当確が出たとき、時差の関係でハワイ州では、まだ投票が続いていました。
投票締め切りは午後7時。東部の州で投票が締め切られても、中部や西部ではまだ投票中。それでも、投票が締め切られた東部の州に関しては、テレビ各局が、次々に「オバマ勝利」「ロムニー勝利」と速報していきます。中部や西部への配慮などないのですね。ネットワークテレビの本社は東部のニューヨークだからでしょうか。
でも、この時点でどちらかの候補が圧倒的なリードを保ったら、中部や西部の有権者の投票行動に影響を与えてしまうのではないでしょうか。
などと考えてしまうのは、私が長らく日本のテレビ報道に携わってきたからでしょうか。
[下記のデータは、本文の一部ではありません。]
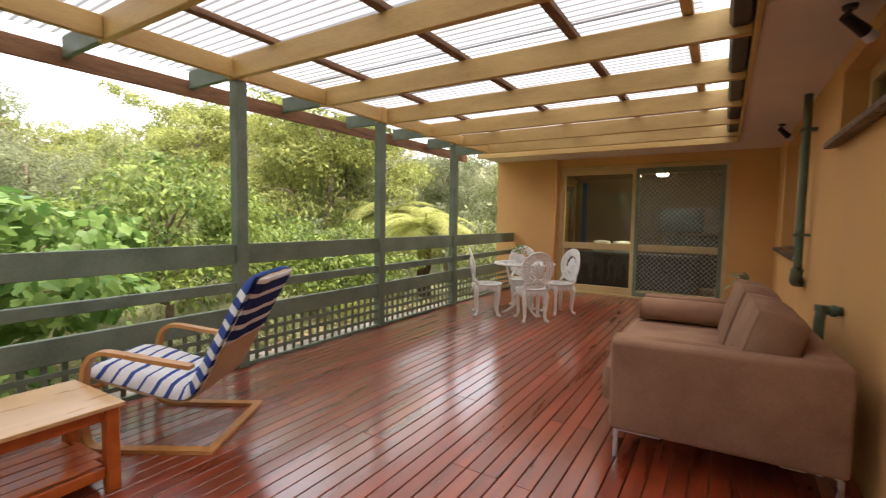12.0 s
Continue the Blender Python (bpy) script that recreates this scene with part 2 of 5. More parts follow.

アメリカのテレビ局は、そんな配慮などせずに報道するのですね。
アメリカは選挙がお祭り騒ぎと称せられますが、これはテレビの開票速報番組も同じです。
NBCは、ロックフェラーセンタービルを開票速報ボードにしてしまいました。ビルの途中に「270」の数字があり、共和党の赤、民主党の青の柱が高くなっていき、どちらが270に到達するか、という形で開票状況を伝えました。
CNNは、エンパイアステートビルを速報ボードにしたのですから、さらに先に行きます。ビルの先端の塔を赤と青のライトで照らして結果を知らせます。オバマが勝つと、ビルの上部全体が青くなり、「民主党勝利」を知らせました。
こうした速報をするためには、各州で出口調査をする必要があります。でも、そのための費用は膨大。そこで、テレビ各局が共同組織を結成して調査を実施。結果を各局で共有する形をとりました。それでも、当確速報には差が出ましたから、各局が独自の分析を加味しているのですね。
CBSもABCもFOXも、スタジオには男女のキャスター(アンカー)以外に政治コンサルタントや政治アナリストが並び、コメントしていきます。
でも、どこかの国のテレビ番組のようにお笑いタレントが出てくることはありません。政治のプロだけで政治を語るのです。
大統領選挙中、オバマ陣営もロムニー陣営も、大量のテレビコマーシャルを流しました。テレビ各局には選挙特需です。それだけ利益が上がっているのだから、大掛かりなお祭り騒ぎになってしまうのですね。
選挙が始まると熱狂するのは、支持者ばかりではない。この点では日米の違いがありません。